**Material:**
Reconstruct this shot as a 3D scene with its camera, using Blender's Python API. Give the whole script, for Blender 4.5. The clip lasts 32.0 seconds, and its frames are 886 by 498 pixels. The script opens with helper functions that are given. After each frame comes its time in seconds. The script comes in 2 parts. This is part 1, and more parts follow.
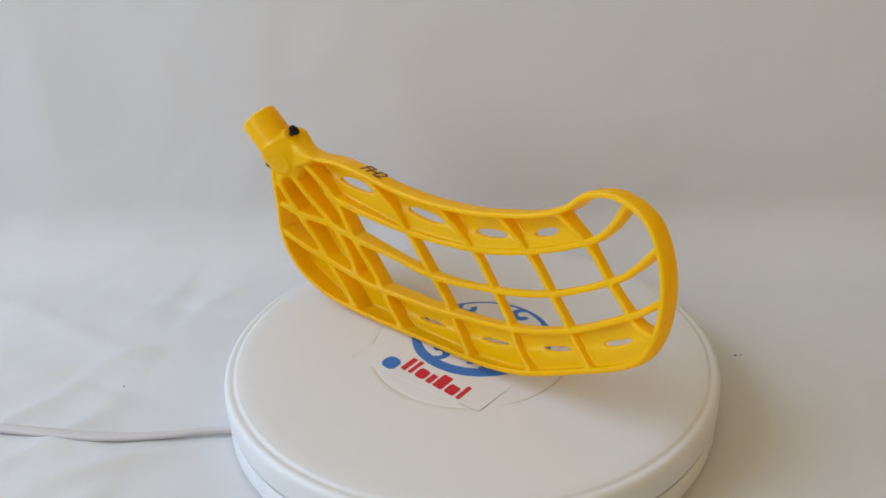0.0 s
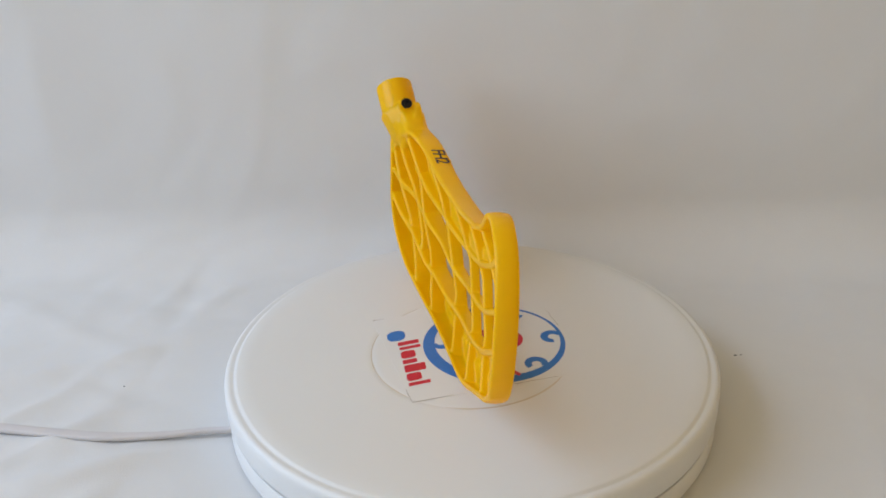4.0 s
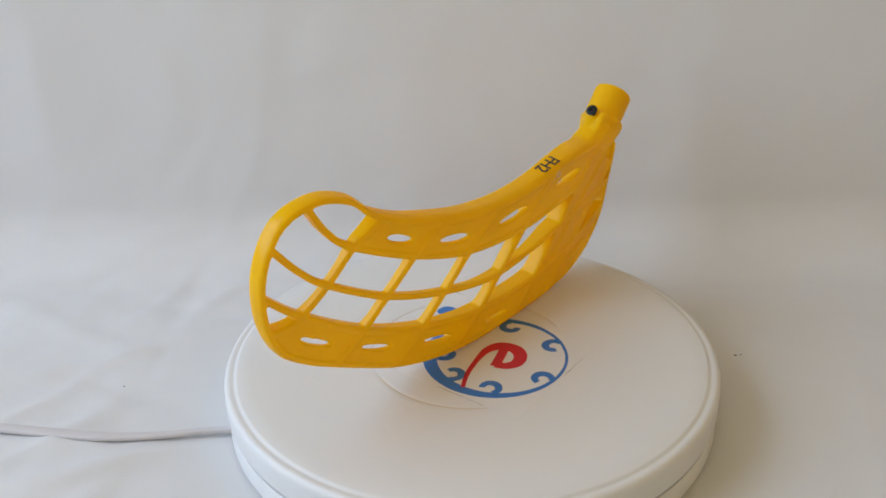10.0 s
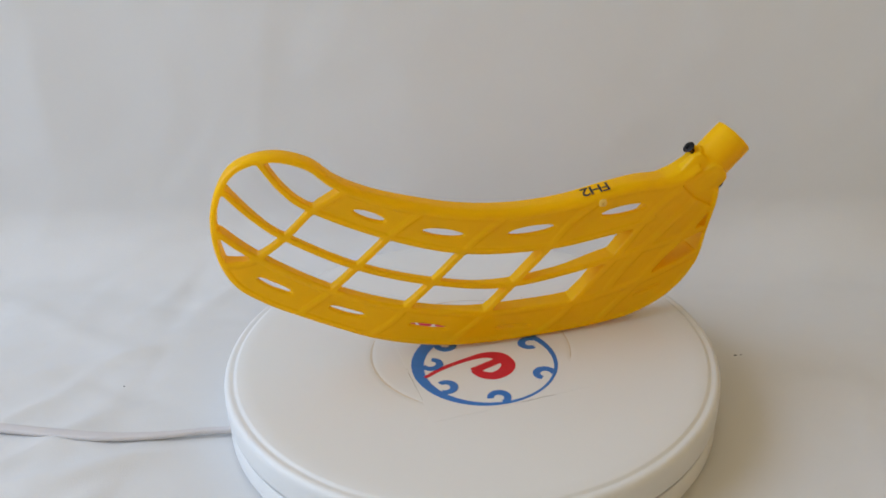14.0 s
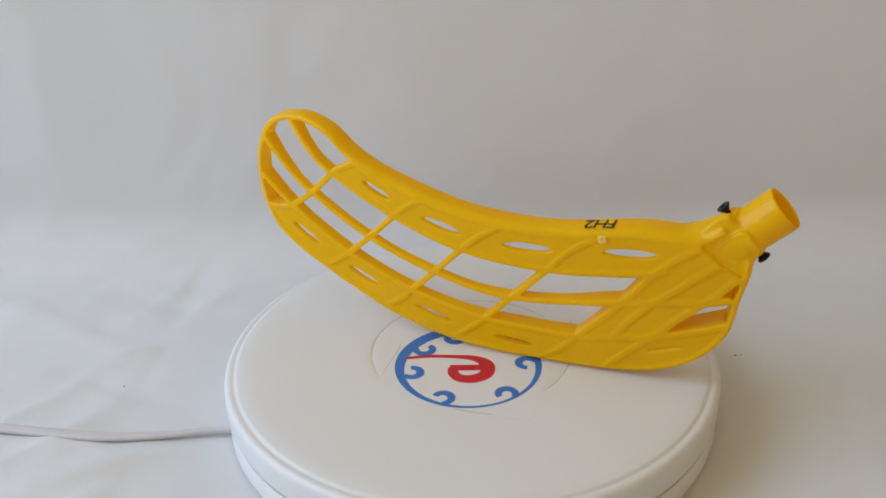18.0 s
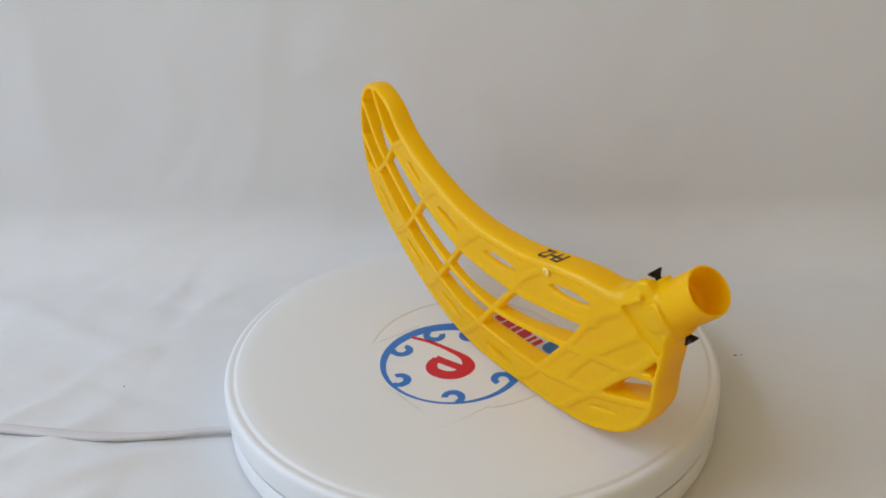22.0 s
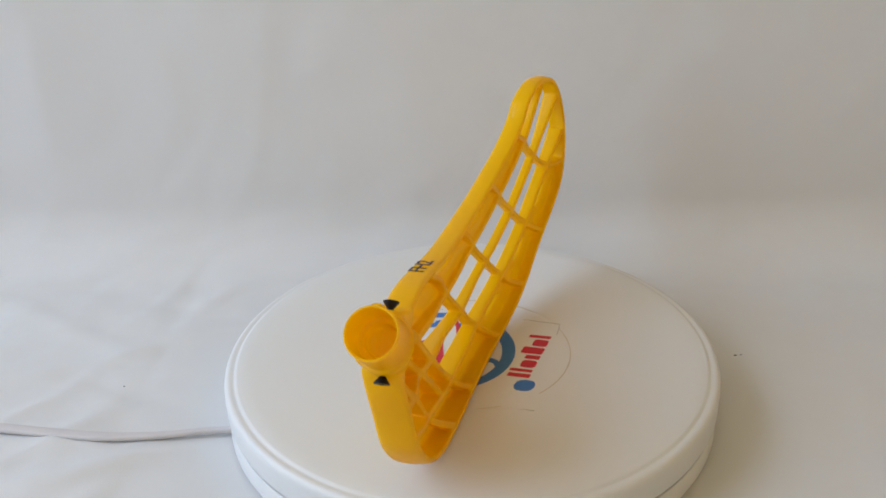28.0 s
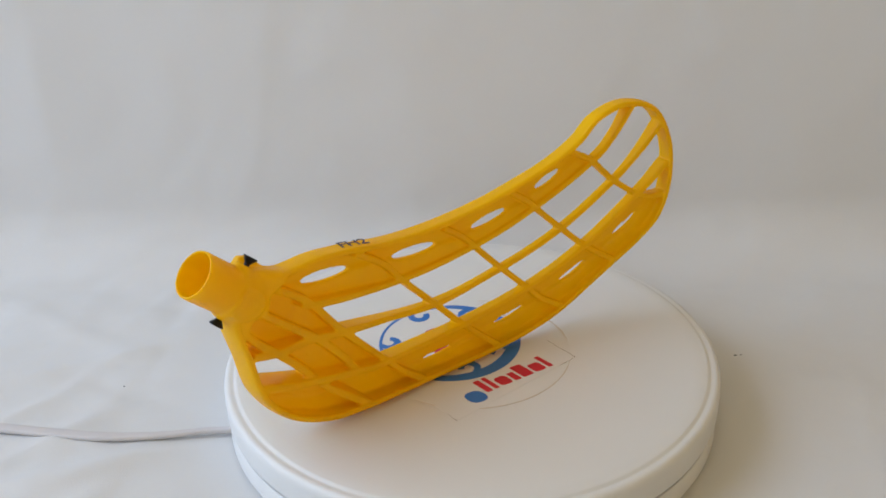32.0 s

**Exercise instructions:** The listing above must be printed again exactly, minus its pictures.

**Full answer:**
Reconstruct this shot as a 3D scene with its camera, using Blender's Python API. Give the whole script, for Blender 4.5. The clip lasts 32.0 seconds, and its frames are 886 by 498 pixels. The script opens with helper functions that are given. After each frame comes its time in seconds. The script comes in 2 parts. This is part 1, and more parts follow.
0.0 s
4.0 s
10.0 s
14.0 s
18.0 s
22.0 s
28.0 s
32.0 s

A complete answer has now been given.